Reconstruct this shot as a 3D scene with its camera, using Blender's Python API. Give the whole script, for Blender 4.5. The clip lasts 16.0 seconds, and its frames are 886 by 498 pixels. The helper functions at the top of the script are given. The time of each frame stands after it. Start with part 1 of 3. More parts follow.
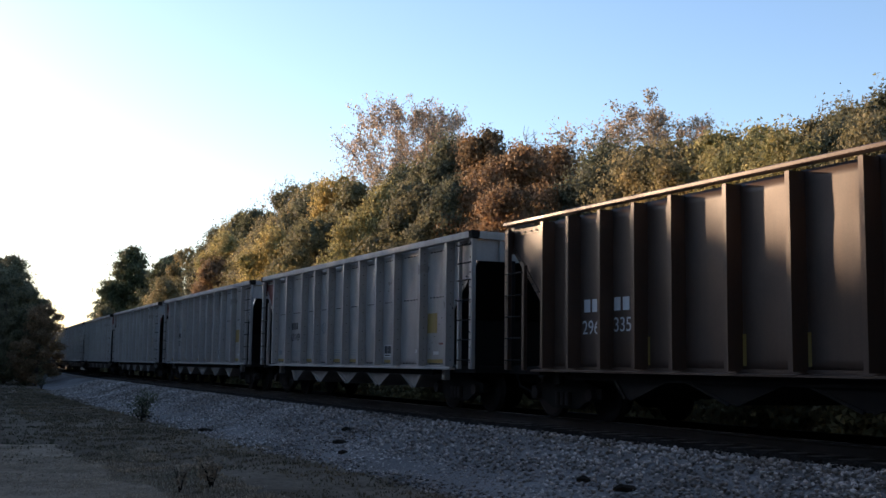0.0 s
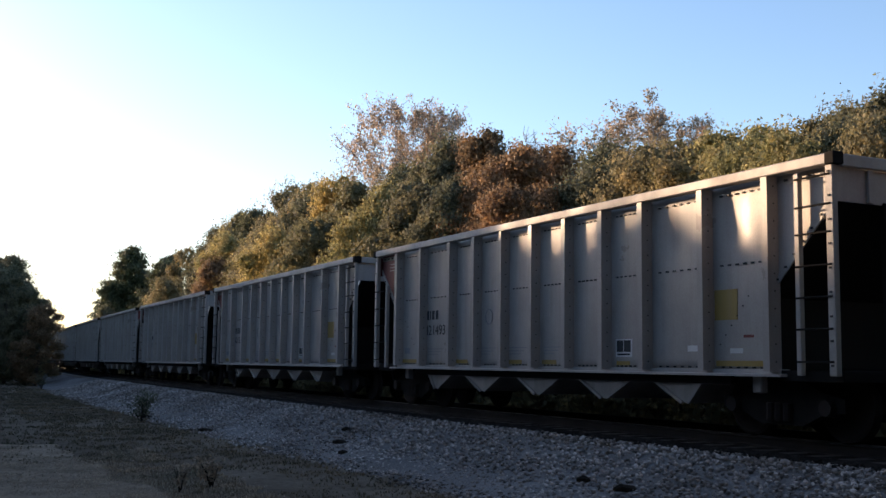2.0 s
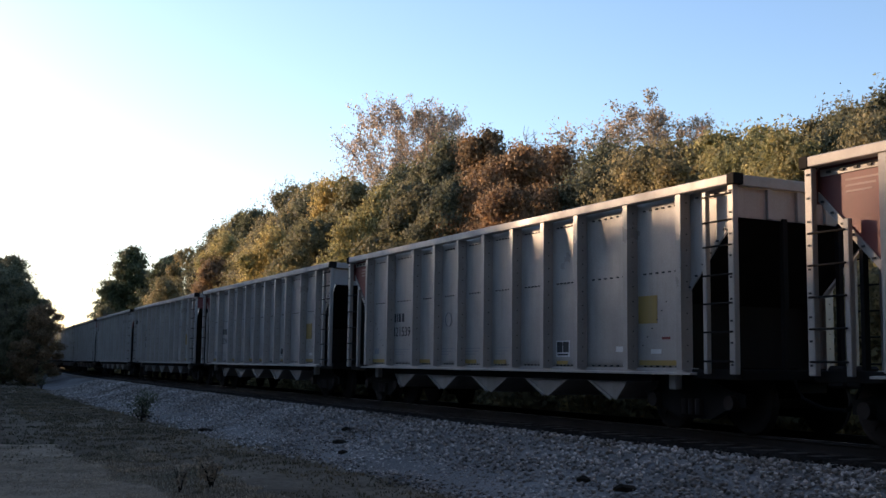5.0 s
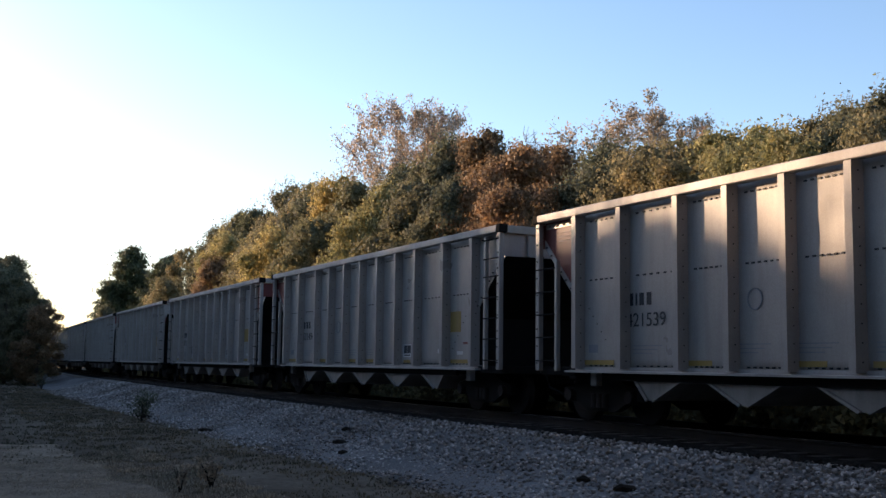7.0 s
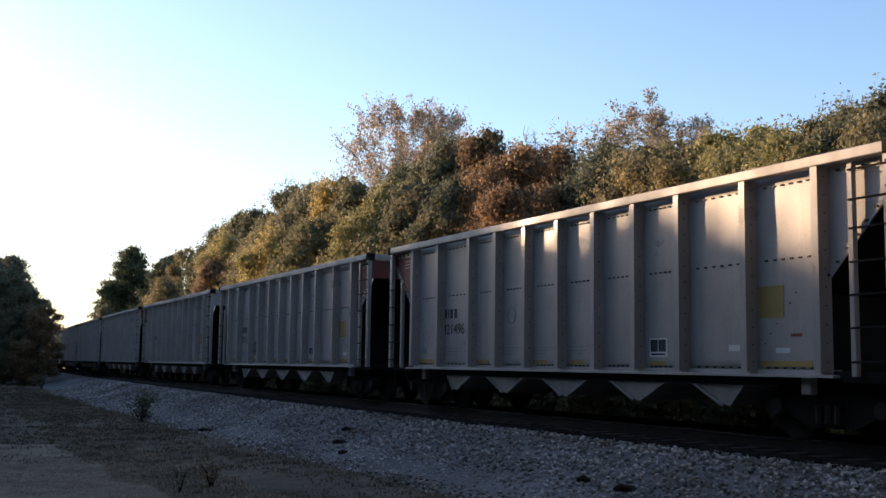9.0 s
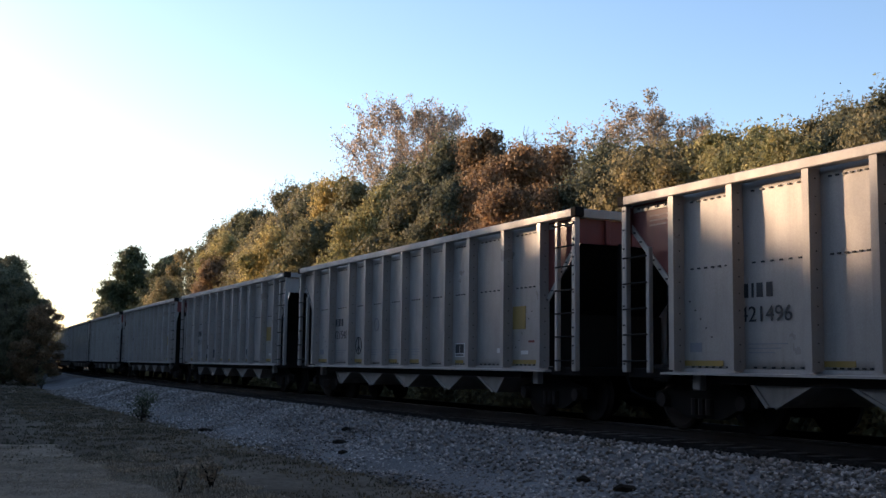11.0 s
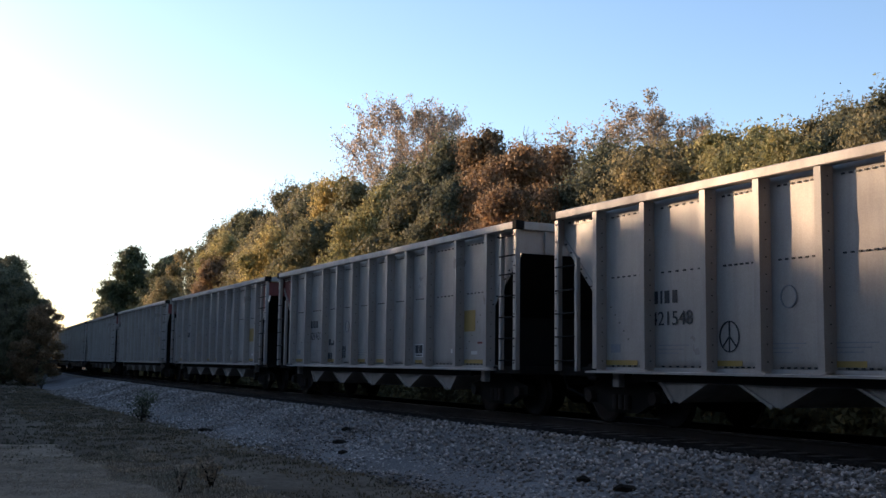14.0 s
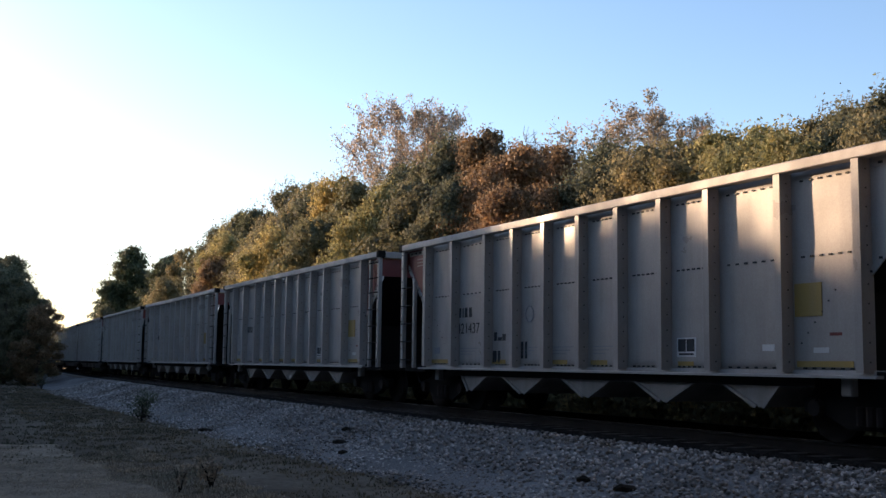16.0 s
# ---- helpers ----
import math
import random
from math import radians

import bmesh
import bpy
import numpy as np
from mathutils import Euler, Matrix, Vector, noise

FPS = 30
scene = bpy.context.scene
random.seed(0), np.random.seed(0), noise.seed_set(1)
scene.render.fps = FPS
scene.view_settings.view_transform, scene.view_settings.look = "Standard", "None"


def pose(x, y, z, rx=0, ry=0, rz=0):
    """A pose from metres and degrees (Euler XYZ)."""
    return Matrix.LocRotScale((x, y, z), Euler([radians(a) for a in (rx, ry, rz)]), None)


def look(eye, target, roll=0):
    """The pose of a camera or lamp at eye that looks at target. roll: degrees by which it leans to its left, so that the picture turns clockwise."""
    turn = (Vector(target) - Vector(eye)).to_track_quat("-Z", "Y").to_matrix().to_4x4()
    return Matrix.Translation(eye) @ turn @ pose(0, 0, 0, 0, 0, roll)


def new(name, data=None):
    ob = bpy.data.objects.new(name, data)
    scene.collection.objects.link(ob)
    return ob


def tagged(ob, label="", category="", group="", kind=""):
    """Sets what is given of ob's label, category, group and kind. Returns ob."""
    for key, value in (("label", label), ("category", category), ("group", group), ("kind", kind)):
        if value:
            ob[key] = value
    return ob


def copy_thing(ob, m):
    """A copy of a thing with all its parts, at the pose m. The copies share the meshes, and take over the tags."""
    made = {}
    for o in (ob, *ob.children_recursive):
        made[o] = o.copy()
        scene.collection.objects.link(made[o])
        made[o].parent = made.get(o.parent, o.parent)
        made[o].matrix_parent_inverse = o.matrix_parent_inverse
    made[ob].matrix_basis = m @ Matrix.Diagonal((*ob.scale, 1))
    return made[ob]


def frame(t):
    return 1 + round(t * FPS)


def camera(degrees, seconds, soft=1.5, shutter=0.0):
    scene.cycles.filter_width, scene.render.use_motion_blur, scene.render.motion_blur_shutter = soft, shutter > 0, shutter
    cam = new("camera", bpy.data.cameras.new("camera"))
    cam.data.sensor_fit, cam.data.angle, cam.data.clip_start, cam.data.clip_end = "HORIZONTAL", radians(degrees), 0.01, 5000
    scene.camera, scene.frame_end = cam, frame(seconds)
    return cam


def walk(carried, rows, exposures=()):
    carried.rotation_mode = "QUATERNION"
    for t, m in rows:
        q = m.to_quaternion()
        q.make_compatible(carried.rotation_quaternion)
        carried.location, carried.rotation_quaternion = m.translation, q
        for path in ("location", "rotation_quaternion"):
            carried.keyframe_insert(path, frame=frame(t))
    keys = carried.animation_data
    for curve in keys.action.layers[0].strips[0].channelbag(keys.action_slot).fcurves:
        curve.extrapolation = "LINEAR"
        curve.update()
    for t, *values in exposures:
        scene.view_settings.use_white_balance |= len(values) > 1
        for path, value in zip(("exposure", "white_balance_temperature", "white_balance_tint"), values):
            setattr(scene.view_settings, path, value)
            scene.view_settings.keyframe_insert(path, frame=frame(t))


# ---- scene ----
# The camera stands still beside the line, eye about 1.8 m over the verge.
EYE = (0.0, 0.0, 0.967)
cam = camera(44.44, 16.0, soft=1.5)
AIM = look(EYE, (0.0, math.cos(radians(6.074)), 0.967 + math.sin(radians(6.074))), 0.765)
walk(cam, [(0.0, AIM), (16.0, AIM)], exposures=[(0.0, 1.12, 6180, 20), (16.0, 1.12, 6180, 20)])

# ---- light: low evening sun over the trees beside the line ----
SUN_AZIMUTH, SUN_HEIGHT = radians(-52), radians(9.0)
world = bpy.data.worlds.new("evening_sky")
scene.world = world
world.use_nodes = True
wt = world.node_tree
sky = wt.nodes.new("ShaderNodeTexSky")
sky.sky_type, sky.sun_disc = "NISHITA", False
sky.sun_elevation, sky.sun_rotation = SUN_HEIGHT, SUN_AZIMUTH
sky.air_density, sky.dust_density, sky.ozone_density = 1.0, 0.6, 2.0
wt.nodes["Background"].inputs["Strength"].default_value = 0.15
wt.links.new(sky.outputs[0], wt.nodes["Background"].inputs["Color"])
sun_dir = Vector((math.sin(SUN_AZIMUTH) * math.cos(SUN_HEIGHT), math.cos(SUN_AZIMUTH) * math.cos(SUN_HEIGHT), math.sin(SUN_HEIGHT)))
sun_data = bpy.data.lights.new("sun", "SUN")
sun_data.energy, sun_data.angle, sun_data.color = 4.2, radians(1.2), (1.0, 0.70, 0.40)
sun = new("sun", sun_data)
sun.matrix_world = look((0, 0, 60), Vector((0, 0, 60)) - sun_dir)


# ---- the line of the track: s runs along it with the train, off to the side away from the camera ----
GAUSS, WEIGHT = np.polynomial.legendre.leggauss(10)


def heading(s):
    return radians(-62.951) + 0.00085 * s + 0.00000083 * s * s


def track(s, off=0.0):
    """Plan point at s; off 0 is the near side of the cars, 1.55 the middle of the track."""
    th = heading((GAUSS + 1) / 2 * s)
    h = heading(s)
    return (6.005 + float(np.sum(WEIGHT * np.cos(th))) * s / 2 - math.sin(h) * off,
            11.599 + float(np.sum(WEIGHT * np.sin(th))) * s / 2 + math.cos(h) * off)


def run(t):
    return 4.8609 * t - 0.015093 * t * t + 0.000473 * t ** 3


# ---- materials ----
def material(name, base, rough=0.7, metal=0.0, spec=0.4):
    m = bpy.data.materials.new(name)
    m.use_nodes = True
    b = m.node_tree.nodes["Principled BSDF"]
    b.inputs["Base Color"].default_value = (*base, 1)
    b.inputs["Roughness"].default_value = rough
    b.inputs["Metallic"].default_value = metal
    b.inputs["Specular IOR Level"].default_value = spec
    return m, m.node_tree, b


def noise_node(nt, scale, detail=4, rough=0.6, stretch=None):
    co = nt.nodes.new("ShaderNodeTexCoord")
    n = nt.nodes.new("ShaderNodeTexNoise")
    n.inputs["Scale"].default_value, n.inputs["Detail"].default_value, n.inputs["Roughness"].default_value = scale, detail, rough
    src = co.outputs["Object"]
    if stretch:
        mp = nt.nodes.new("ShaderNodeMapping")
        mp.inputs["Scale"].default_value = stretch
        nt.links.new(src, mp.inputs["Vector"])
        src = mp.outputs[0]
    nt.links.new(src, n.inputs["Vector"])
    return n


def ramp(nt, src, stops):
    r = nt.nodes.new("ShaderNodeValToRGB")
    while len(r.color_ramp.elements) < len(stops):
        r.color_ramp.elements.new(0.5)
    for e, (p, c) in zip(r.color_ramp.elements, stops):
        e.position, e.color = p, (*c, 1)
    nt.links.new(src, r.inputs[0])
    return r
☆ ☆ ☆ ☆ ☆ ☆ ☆
> [The problem]: Leave the pictures out and output the rest of the listing exactly.

> [Task output]:
Reconstruct this shot as a 3D scene with its camera, using Blender's Python API. Give the whole script, for Blender 4.5. The clip lasts 16.0 seconds, and its frames are 886 by 498 pixels. The helper functions at the top of the script are given. The time of each frame stands after it. Start with part 1 of 3. More parts follow.
0.0 s
2.0 s
5.0 s
7.0 s
9.0 s
11.0 s
14.0 s
16.0 s
# ---- helpers ----
import math
import random
from math import radians

import bmesh
import bpy
import numpy as np
from mathutils import Euler, Matrix, Vector, noise

FPS = 30
scene = bpy.context.scene
random.seed(0), np.random.seed(0), noise.seed_set(1)
scene.render.fps = FPS
scene.view_settings.view_transform, scene.view_settings.look = "Standard", "None"


def pose(x, y, z, rx=0, ry=0, rz=0):
    """A pose from metres and degrees (Euler XYZ)."""
    return Matrix.LocRotScale((x, y, z), Euler([radians(a) for a in (rx, ry, rz)]), None)


def look(eye, target, roll=0):
    """The pose of a camera or lamp at eye that looks at target. roll: degrees by which it leans to its left, so that the picture turns clockwise."""
    turn = (Vector(target) - Vector(eye)).to_track_quat("-Z", "Y").to_matrix().to_4x4()
    return Matrix.Translation(eye) @ turn @ pose(0, 0, 0, 0, 0, roll)


def new(name, data=None):
    ob = bpy.data.objects.new(name, data)
    scene.collection.objects.link(ob)
    return ob


def tagged(ob, label="", category="", group="", kind=""):
    """Sets what is given of ob's label, category, group and kind. Returns ob."""
    for key, value in (("label", label), ("category", category), ("group", group), ("kind", kind)):
        if value:
            ob[key] = value
    return ob


def copy_thing(ob, m):
    """A copy of a thing with all its parts, at the pose m. The copies share the meshes, and take over the tags."""
    made = {}
    for o in (ob, *ob.children_recursive):
        made[o] = o.copy()
        scene.collection.objects.link(made[o])
        made[o].parent = made.get(o.parent, o.parent)
        made[o].matrix_parent_inverse = o.matrix_parent_inverse
    made[ob].matrix_basis = m @ Matrix.Diagonal((*ob.scale, 1))
    return made[ob]


def frame(t):
    return 1 + round(t * FPS)


def camera(degrees, seconds, soft=1.5, shutter=0.0):
    scene.cycles.filter_width, scene.render.use_motion_blur, scene.render.motion_blur_shutter = soft, shutter > 0, shutter
    cam = new("camera", bpy.data.cameras.new("camera"))
    cam.data.sensor_fit, cam.data.angle, cam.data.clip_start, cam.data.clip_end = "HORIZONTAL", radians(degrees), 0.01, 5000
    scene.camera, scene.frame_end = cam, frame(seconds)
    return cam


def walk(carried, rows, exposures=()):
    carried.rotation_mode = "QUATERNION"
    for t, m in rows:
        q = m.to_quaternion()
        q.make_compatible(carried.rotation_quaternion)
        carried.location, carried.rotation_quaternion = m.translation, q
        for path in ("location", "rotation_quaternion"):
            carried.keyframe_insert(path, frame=frame(t))
    keys = carried.animation_data
    for curve in keys.action.layers[0].strips[0].channelbag(keys.action_slot).fcurves:
        curve.extrapolation = "LINEAR"
        curve.update()
    for t, *values in exposures:
        scene.view_settings.use_white_balance |= len(values) > 1
        for path, value in zip(("exposure", "white_balance_temperature", "white_balance_tint"), values):
            setattr(scene.view_settings, path, value)
            scene.view_settings.keyframe_insert(path, frame=frame(t))


# ---- scene ----
# The camera stands still beside the line, eye about 1.8 m over the verge.
EYE = (0.0, 0.0, 0.967)
cam = camera(44.44, 16.0, soft=1.5)
AIM = look(EYE, (0.0, math.cos(radians(6.074)), 0.967 + math.sin(radians(6.074))), 0.765)
walk(cam, [(0.0, AIM), (16.0, AIM)], exposures=[(0.0, 1.12, 6180, 20), (16.0, 1.12, 6180, 20)])

# ---- light: low evening sun over the trees beside the line ----
SUN_AZIMUTH, SUN_HEIGHT = radians(-52), radians(9.0)
world = bpy.data.worlds.new("evening_sky")
scene.world = world
world.use_nodes = True
wt = world.node_tree
sky = wt.nodes.new("ShaderNodeTexSky")
sky.sky_type, sky.sun_disc = "NISHITA", False
sky.sun_elevation, sky.sun_rotation = SUN_HEIGHT, SUN_AZIMUTH
sky.air_density, sky.dust_density, sky.ozone_density = 1.0, 0.6, 2.0
wt.nodes["Background"].inputs["Strength"].default_value = 0.15
wt.links.new(sky.outputs[0], wt.nodes["Background"].inputs["Color"])
sun_dir = Vector((math.sin(SUN_AZIMUTH) * math.cos(SUN_HEIGHT), math.cos(SUN_AZIMUTH) * math.cos(SUN_HEIGHT), math.sin(SUN_HEIGHT)))
sun_data = bpy.data.lights.new("sun", "SUN")
sun_data.energy, sun_data.angle, sun_data.color = 4.2, radians(1.2), (1.0, 0.70, 0.40)
sun = new("sun", sun_data)
sun.matrix_world = look((0, 0, 60), Vector((0, 0, 60)) - sun_dir)


# ---- the line of the track: s runs along it with the train, off to the side away from the camera ----
GAUSS, WEIGHT = np.polynomial.legendre.leggauss(10)


def heading(s):
    return radians(-62.951) + 0.00085 * s + 0.00000083 * s * s


def track(s, off=0.0):
    """Plan point at s; off 0 is the near side of the cars, 1.55 the middle of the track."""
    th = heading((GAUSS + 1) / 2 * s)
    h = heading(s)
    return (6.005 + float(np.sum(WEIGHT * np.cos(th))) * s / 2 - math.sin(h) * off,
            11.599 + float(np.sum(WEIGHT * np.sin(th))) * s / 2 + math.cos(h) * off)


def run(t):
    return 4.8609 * t - 0.015093 * t * t + 0.000473 * t ** 3


# ---- materials ----
def material(name, base, rough=0.7, metal=0.0, spec=0.4):
    m = bpy.data.materials.new(name)
    m.use_nodes = True
    b = m.node_tree.nodes["Principled BSDF"]
    b.inputs["Base Color"].default_value = (*base, 1)
    b.inputs["Roughness"].default_value = rough
    b.inputs["Metallic"].default_value = metal
    b.inputs["Specular IOR Level"].default_value = spec
    return m, m.node_tree, b


def noise_node(nt, scale, detail=4, rough=0.6, stretch=None):
    co = nt.nodes.new("ShaderNodeTexCoord")
    n = nt.nodes.new("ShaderNodeTexNoise")
    n.inputs["Scale"].default_value, n.inputs["Detail"].default_value, n.inputs["Roughness"].default_value = scale, detail, rough
    src = co.outputs["Object"]
    if stretch:
        mp = nt.nodes.new("ShaderNodeMapping")
        mp.inputs["Scale"].default_value = stretch
        nt.links.new(src, mp.inputs["Vector"])
        src = mp.outputs[0]
    nt.links.new(src, n.inputs["Vector"])
    return n


def ramp(nt, src, stops):
    r = nt.nodes.new("ShaderNodeValToRGB")
    while len(r.color_ramp.elements) < len(stops):
        r.color_ramp.elements.new(0.5)
    for e, (p, c) in zip(r.color_ramp.elements, stops):
        e.position, e.color = p, (*c, 1)
    nt.links.new(src, r.inputs[0])
    return r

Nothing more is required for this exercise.